• [DIRECTIVE] Pull out every line from the listing that has the word "shutter".
## begin AVAILABLE DATA
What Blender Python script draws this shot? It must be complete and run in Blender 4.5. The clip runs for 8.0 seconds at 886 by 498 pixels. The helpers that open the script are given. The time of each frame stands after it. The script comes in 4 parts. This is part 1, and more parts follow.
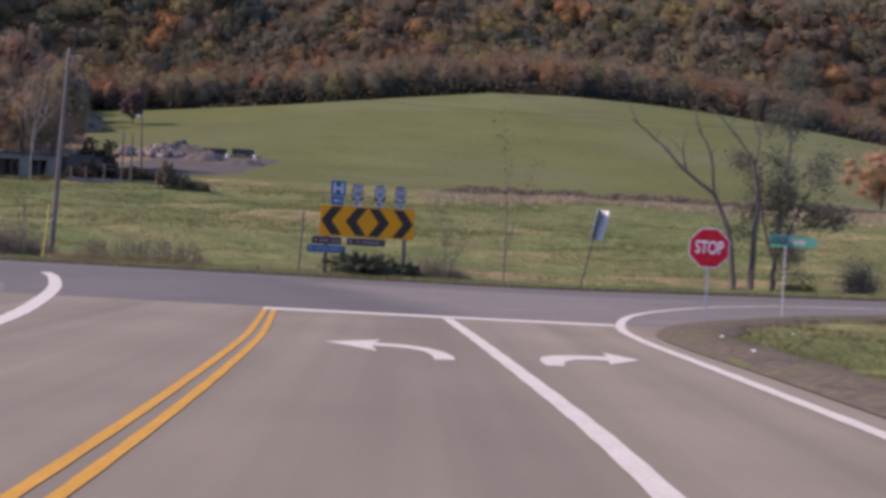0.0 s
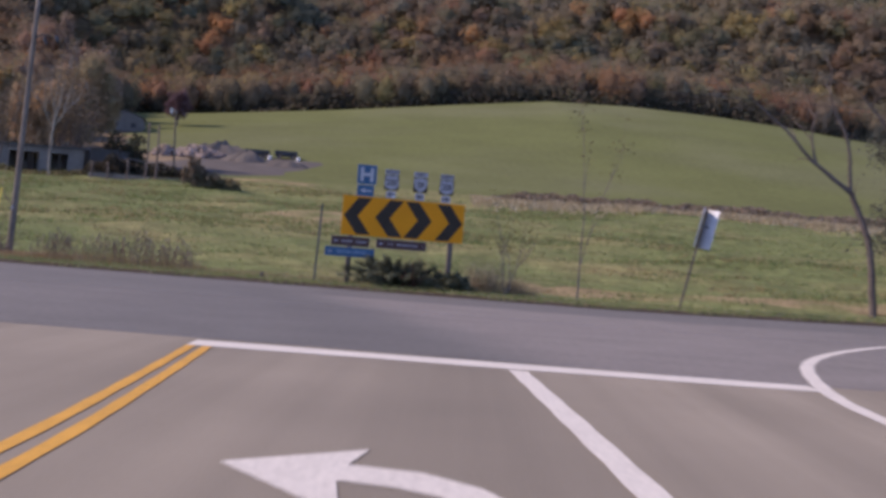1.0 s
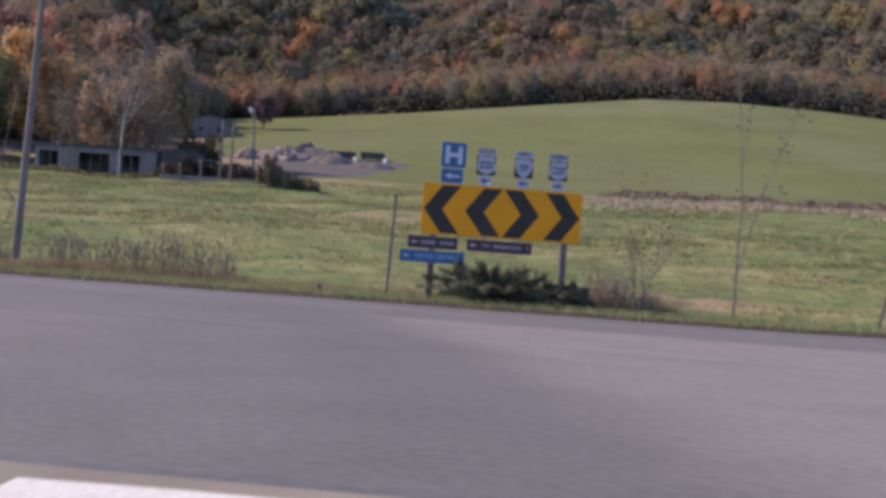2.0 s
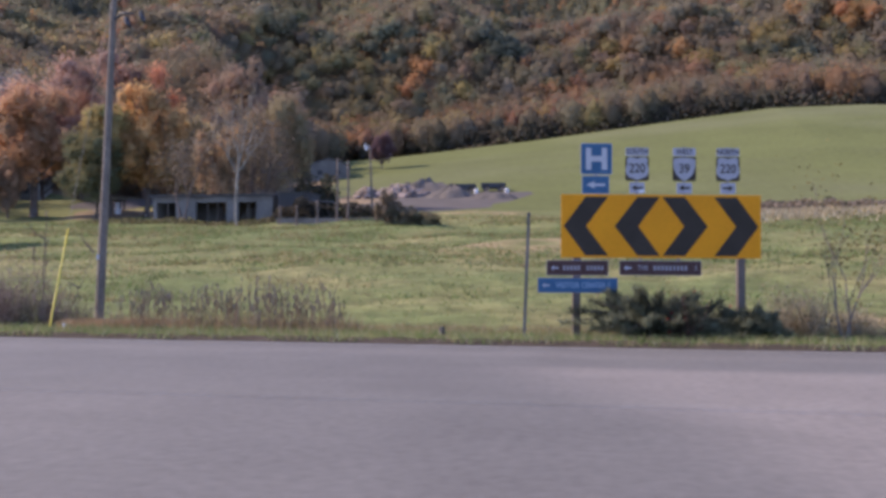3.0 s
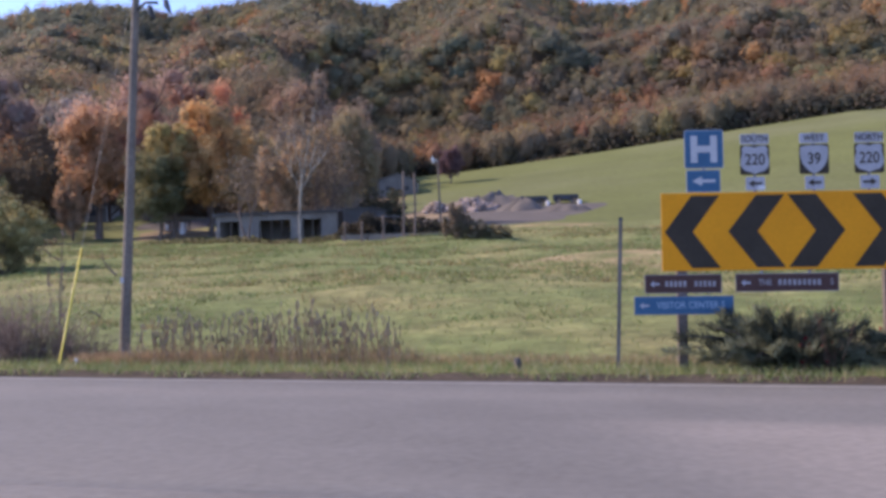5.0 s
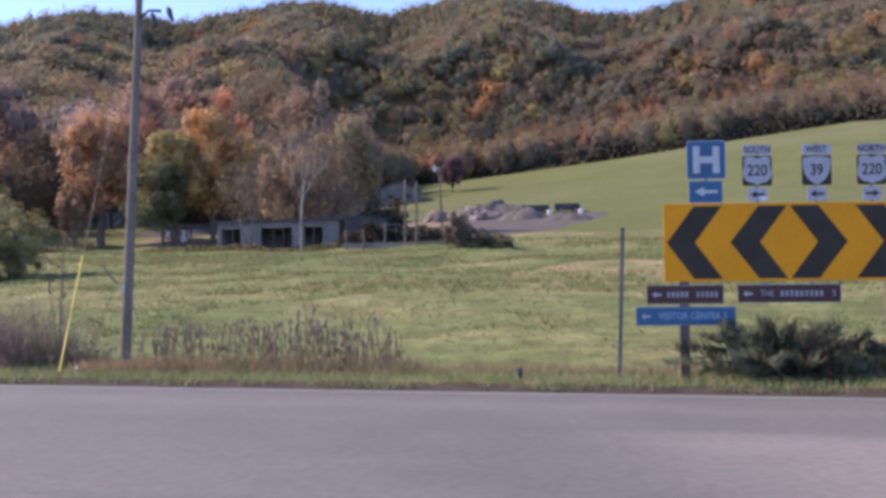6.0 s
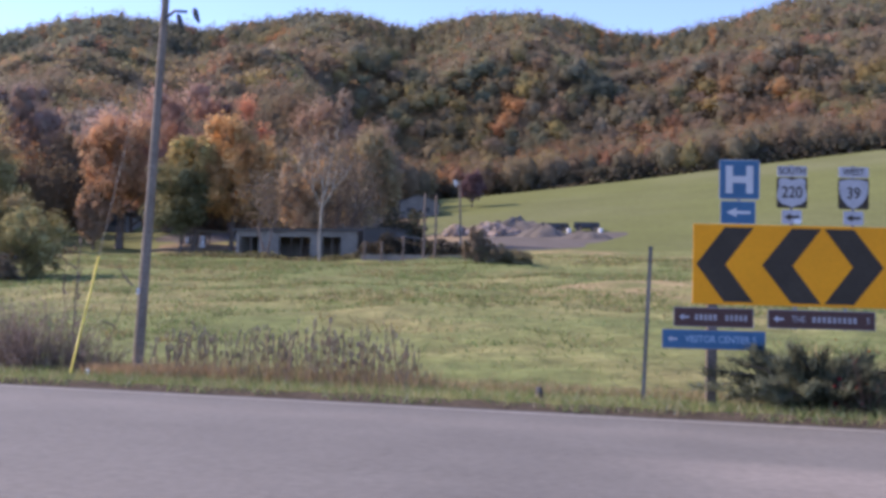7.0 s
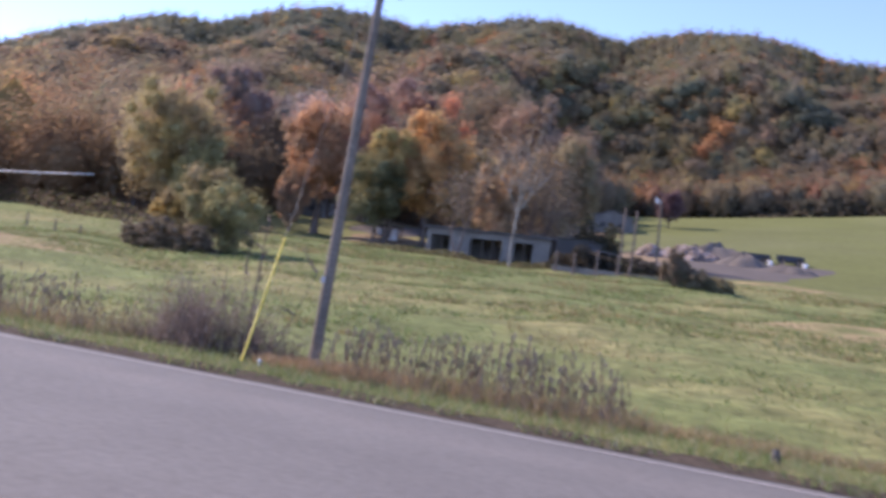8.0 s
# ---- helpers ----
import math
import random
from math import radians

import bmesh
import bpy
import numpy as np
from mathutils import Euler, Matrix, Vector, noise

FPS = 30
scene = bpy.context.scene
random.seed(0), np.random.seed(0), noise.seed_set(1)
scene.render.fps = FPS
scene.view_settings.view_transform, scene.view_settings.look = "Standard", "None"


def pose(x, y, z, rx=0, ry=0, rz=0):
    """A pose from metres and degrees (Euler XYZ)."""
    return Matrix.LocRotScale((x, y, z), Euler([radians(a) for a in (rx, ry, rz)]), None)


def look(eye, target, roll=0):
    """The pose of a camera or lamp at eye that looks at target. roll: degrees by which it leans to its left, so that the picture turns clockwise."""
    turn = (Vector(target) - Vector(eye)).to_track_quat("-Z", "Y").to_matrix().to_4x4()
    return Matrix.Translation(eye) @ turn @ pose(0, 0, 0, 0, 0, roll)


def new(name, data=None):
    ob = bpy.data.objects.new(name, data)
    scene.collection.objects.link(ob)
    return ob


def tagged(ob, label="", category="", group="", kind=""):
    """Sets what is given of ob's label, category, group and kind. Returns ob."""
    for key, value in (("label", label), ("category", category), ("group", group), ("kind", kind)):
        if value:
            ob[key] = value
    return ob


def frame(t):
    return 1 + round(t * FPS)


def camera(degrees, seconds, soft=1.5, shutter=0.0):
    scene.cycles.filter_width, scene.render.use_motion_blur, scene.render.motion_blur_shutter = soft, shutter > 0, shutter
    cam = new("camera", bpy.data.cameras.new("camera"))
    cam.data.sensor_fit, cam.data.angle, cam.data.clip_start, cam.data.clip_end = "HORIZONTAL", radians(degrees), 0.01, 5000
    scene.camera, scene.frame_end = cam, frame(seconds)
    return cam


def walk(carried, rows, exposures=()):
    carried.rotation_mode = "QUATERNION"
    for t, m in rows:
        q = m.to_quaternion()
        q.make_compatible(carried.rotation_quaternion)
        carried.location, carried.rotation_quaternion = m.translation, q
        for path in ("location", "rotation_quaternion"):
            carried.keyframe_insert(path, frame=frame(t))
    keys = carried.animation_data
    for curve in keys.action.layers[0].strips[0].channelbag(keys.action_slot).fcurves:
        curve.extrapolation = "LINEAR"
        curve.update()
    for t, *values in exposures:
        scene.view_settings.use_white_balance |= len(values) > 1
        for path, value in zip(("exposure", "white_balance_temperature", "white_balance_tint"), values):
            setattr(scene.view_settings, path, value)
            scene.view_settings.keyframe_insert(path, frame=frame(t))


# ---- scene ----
## end AVAILABLE DATA
• [TASK OUTPUT]
def camera(degrees, seconds, soft=1.5, shutter=0.0):
    scene.cycles.filter_width, scene.render.use_motion_blur, scene.render.motion_blur_shutter = soft, shutter > 0, shutter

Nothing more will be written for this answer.